Dietitian on Hand to Help with the Many Issues That Can Arise During Cancer Treatment

While cancer treatments can save lives, their side effects can sometimes make it difficult to get the proper nutrition for healing.

 

That’s why the CRMC Cancer Program has Jennifer Bertram, a full-time, registered dietitian specializing in oncology, on hand to educate and assist patients throughout their course of therapy and beyond.

 

“Good nutrition makes a huge difference in cancer treatment, because we need sufficient nutrients to promote healing,” said Bertram. “Our patients really need more protein and

calories than many other people, because those needs can be greatly increased with both chemotherapy and radiation therapy.”

 

In addition to making sure patients are getting the proper nutrients, Bertram also helps patients, like Bob Himell, who are dealing with other eating issues sometimes

caused by cancer therapy.

 

In 2015, Himell discovered he had throat cancer that had metastasized to two of the lymph nodes in the back of his neck.
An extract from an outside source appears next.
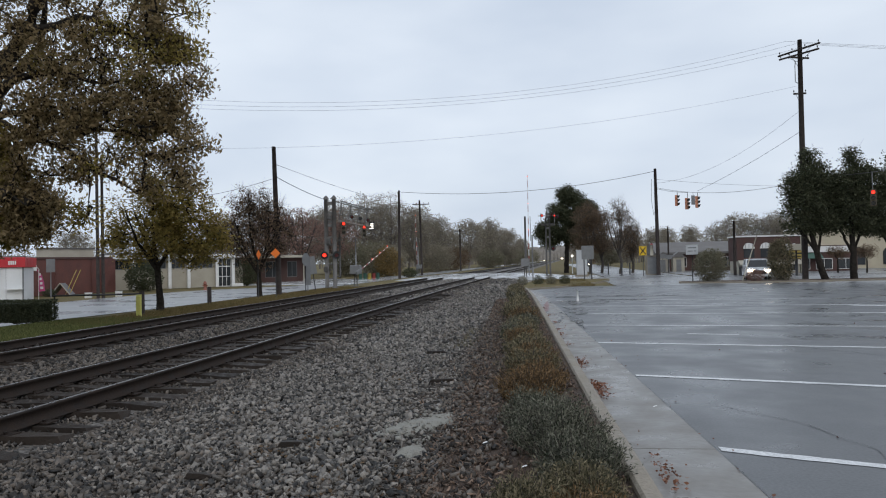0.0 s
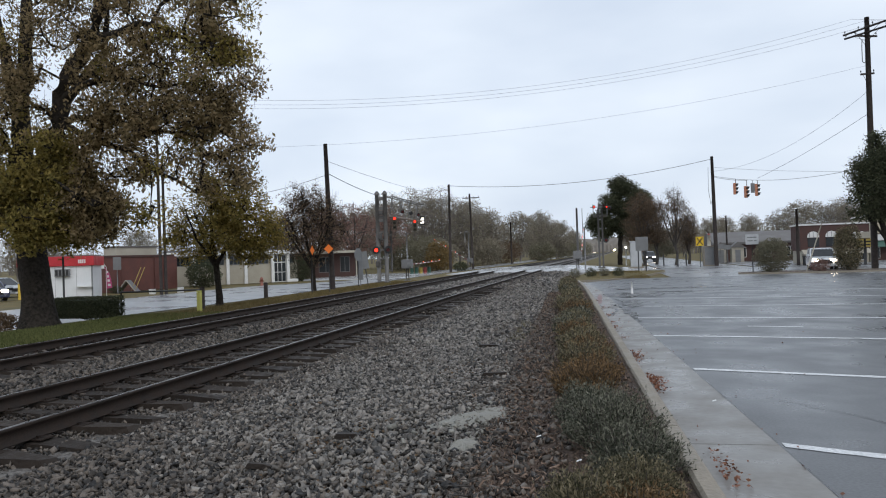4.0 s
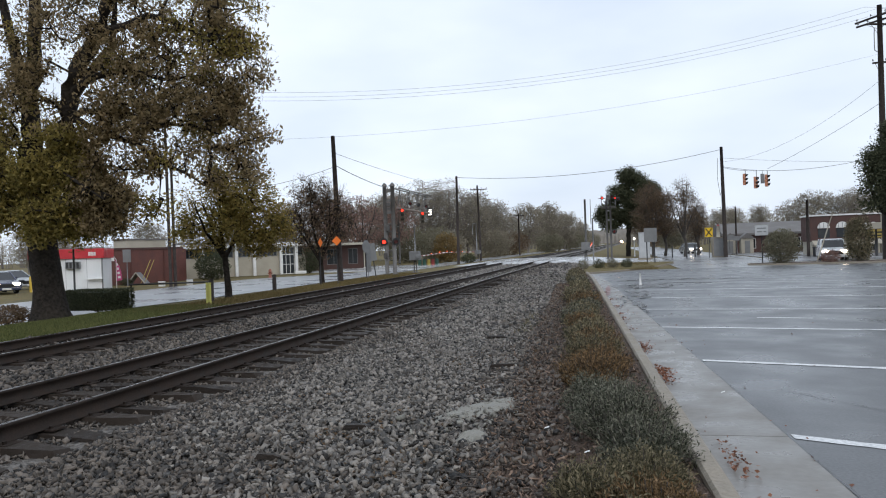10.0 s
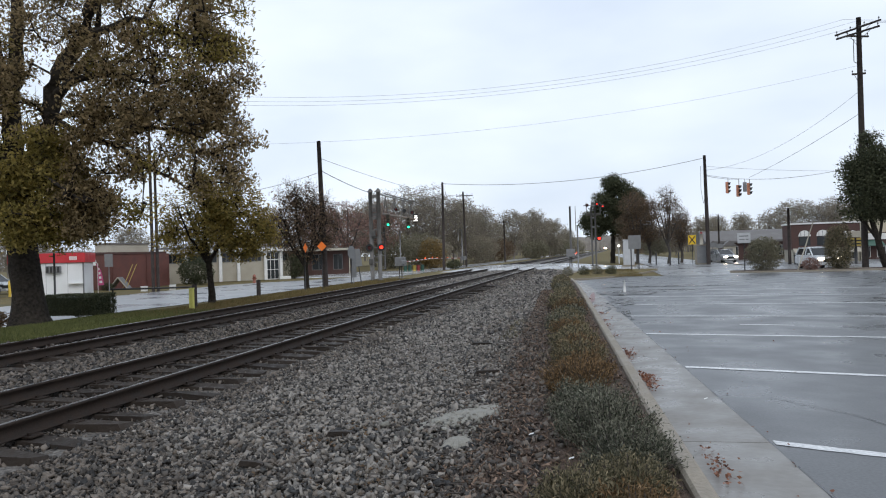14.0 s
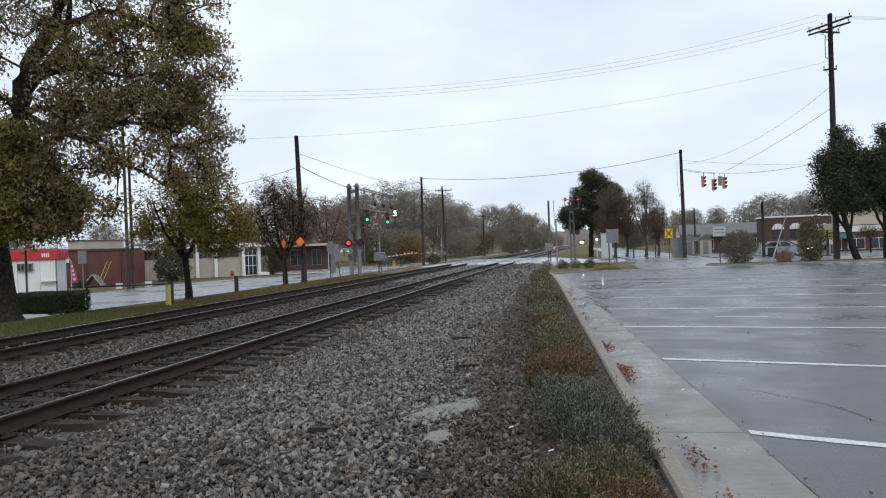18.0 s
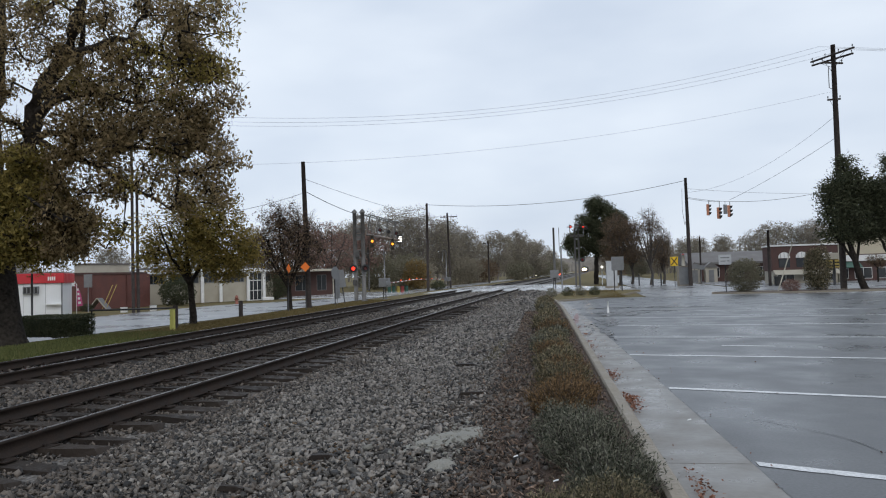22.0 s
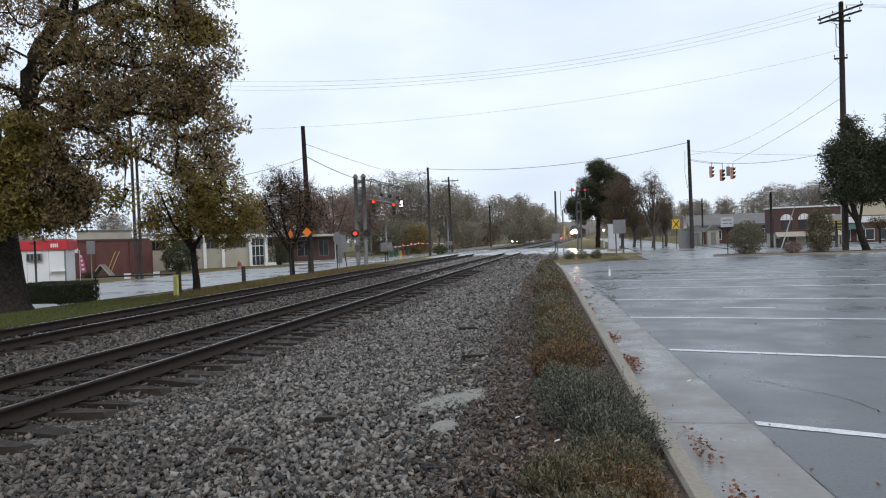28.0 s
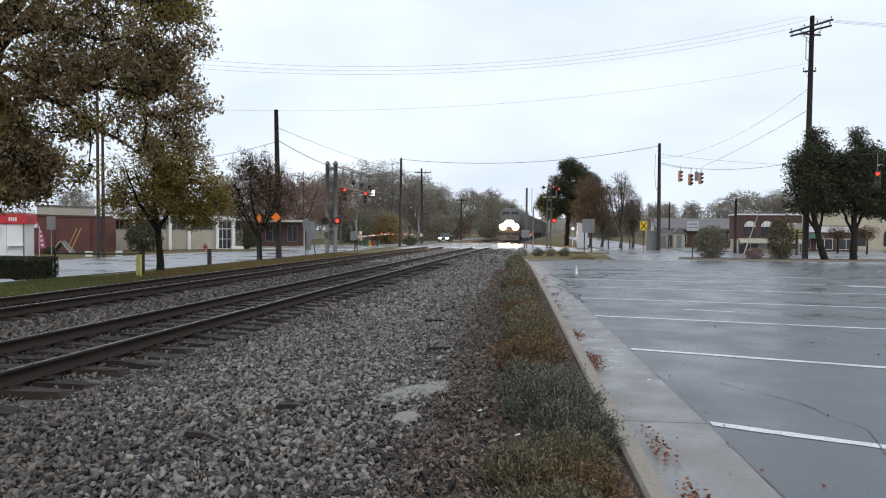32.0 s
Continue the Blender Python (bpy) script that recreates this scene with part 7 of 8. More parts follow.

Over the course of four months, he had nine chemotherapy treatments and 35 radiation treatments.

 

“I was told when I first started that I may not be able to eat because of the radiation and

what it does to your throat, and that I might need a PEG (feeding tube) if I became unable to chew and swallow through my mouth,” said Himell. “I said, ‘That’s ridiculous!’”

 

After three weeks of treatment, eating had become so difficult that Himell had already lost 21 lbs.

 

“I decided that maybe a PEG is better than not eating, so that’s how I fed myself for three months,” said Himell. “It’s not really fun, but I guess it’s a choice — do you want to die, or you want to eat?”

 

Bertram walked Himell through the process, teaching him how to prepare food, as well as his medications and nutritional supplements, to place in the tube.

 

“Puree is a very important word for people who have cancer, because you can take a lot of food and puree it into a liquid and then just dump it down there, and then, of course, there’s water – you have to drink so much water,” said Himell.

 

Bertram also educates patients on how their nutritional needs might be different after cancer treatment ends.

 

“While I’m encouraging people to eat more calories and protein than they normally do while undergoing treatment, after treatment is completed, many of them need to focus on weight loss so that they can reduce their chance of recurrence,” said Bertram. “So, I’m available for weight loss coaching for those folks who need it.”

 

Himell, who has remained cancer-free in the four years since his time at the Cancer Center, is grateful for the help Bertram gave him during his treatment.

 

“I think it made a lot of difference, the fact that you’ve got somebody who not only cares,

but who knows what they’re talking about and can educate you as to what you need to do,” said Himell. “I don’t think anyone really can or should do it without a good dietitian like Jennifer.  She was always there making sure that I was doing the right thing.”